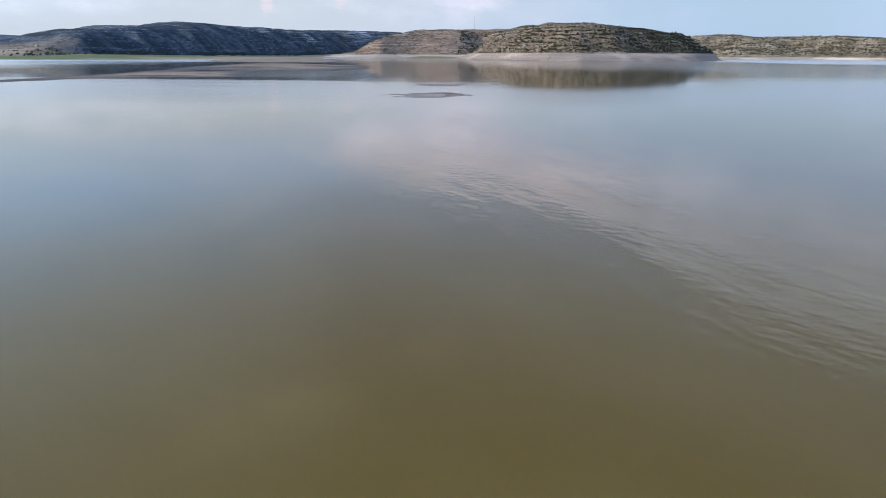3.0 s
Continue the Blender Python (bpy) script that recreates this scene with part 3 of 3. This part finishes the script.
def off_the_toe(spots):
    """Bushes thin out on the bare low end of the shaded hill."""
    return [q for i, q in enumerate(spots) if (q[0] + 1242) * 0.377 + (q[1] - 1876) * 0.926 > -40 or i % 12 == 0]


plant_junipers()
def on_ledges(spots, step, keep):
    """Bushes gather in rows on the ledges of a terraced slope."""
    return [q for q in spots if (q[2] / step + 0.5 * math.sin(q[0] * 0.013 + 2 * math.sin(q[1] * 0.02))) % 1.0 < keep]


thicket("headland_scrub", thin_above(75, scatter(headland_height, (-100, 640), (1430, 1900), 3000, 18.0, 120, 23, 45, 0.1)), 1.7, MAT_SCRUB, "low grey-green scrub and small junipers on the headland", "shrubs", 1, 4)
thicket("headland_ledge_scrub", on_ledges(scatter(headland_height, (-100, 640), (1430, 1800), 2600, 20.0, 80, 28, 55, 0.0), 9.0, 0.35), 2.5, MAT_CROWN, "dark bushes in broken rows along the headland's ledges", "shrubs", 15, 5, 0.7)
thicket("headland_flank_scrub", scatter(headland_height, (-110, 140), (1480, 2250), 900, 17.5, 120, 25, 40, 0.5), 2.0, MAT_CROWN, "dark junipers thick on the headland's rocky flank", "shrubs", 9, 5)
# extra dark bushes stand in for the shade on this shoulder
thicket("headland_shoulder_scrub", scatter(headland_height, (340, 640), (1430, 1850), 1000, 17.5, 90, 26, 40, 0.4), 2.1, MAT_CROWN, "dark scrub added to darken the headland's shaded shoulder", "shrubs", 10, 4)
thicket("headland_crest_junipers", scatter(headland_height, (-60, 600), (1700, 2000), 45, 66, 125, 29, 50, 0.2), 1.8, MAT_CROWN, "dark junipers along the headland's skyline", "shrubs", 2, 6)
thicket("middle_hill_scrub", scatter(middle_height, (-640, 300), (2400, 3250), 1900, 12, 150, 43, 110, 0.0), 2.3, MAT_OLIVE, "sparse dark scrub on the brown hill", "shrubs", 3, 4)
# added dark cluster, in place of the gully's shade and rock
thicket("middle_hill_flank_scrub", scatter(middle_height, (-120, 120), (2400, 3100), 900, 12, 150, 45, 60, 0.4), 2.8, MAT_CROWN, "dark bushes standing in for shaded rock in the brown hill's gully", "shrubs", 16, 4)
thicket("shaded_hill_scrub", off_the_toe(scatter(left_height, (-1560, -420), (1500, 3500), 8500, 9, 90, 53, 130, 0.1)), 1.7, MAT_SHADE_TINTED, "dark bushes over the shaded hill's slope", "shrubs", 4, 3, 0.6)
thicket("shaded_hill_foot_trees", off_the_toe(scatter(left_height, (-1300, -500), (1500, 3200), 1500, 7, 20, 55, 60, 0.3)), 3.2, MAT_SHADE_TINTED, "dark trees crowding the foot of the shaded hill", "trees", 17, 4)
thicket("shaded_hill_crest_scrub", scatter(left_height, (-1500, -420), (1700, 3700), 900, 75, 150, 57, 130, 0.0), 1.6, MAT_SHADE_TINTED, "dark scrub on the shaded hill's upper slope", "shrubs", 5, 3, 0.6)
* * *
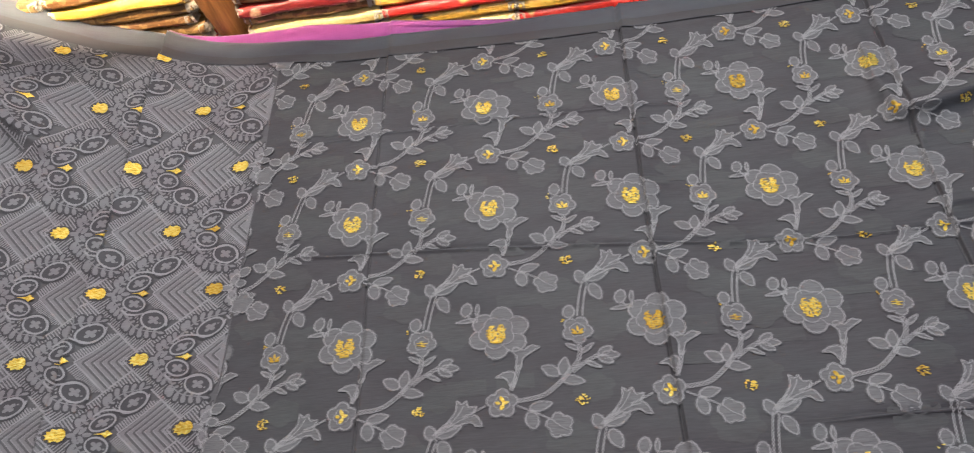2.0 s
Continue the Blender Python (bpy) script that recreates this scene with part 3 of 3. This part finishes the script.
...
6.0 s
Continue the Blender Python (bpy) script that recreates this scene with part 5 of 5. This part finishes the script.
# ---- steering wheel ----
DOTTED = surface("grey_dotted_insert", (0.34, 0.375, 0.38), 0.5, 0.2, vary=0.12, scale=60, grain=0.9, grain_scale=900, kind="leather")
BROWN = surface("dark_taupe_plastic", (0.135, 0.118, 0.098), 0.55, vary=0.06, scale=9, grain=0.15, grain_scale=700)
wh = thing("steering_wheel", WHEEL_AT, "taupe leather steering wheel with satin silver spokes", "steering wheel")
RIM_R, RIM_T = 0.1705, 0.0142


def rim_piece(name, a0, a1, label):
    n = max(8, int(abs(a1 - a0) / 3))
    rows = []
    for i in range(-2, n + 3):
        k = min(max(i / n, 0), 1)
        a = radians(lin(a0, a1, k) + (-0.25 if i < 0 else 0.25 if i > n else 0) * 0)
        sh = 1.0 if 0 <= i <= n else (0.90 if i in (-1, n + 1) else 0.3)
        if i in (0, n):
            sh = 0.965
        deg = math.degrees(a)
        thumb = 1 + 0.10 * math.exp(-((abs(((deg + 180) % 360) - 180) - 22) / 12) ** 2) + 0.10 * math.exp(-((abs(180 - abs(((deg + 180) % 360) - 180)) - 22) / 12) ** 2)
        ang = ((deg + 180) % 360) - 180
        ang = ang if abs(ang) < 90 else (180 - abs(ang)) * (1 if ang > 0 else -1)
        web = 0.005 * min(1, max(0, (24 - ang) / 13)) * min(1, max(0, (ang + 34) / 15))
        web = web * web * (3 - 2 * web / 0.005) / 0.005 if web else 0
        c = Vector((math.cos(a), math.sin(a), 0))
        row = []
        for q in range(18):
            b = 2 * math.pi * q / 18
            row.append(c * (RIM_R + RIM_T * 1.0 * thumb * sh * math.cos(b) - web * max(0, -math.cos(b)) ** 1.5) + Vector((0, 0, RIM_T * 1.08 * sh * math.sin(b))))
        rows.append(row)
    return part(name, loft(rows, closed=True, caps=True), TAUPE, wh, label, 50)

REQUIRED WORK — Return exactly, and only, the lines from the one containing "5. This part finishes the script." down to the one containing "RIM_R, RIM_T = 0.1705, 0.0142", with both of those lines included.

RESULT FOR THIS EXERCISE —
Continue the Blender Python (bpy) script that recreates this scene with part 5 of 5. This part finishes the script.
# ---- steering wheel ----
DOTTED = surface("grey_dotted_insert", (0.34, 0.375, 0.38), 0.5, 0.2, vary=0.12, scale=60, grain=0.9, grain_scale=900, kind="leather")
BROWN = surface("dark_taupe_plastic", (0.135, 0.118, 0.098), 0.55, vary=0.06, scale=9, grain=0.15, grain_scale=700)
wh = thing("steering_wheel", WHEEL_AT, "taupe leather steering wheel with satin silver spokes", "steering wheel")
RIM_R, RIM_T = 0.1705, 0.0142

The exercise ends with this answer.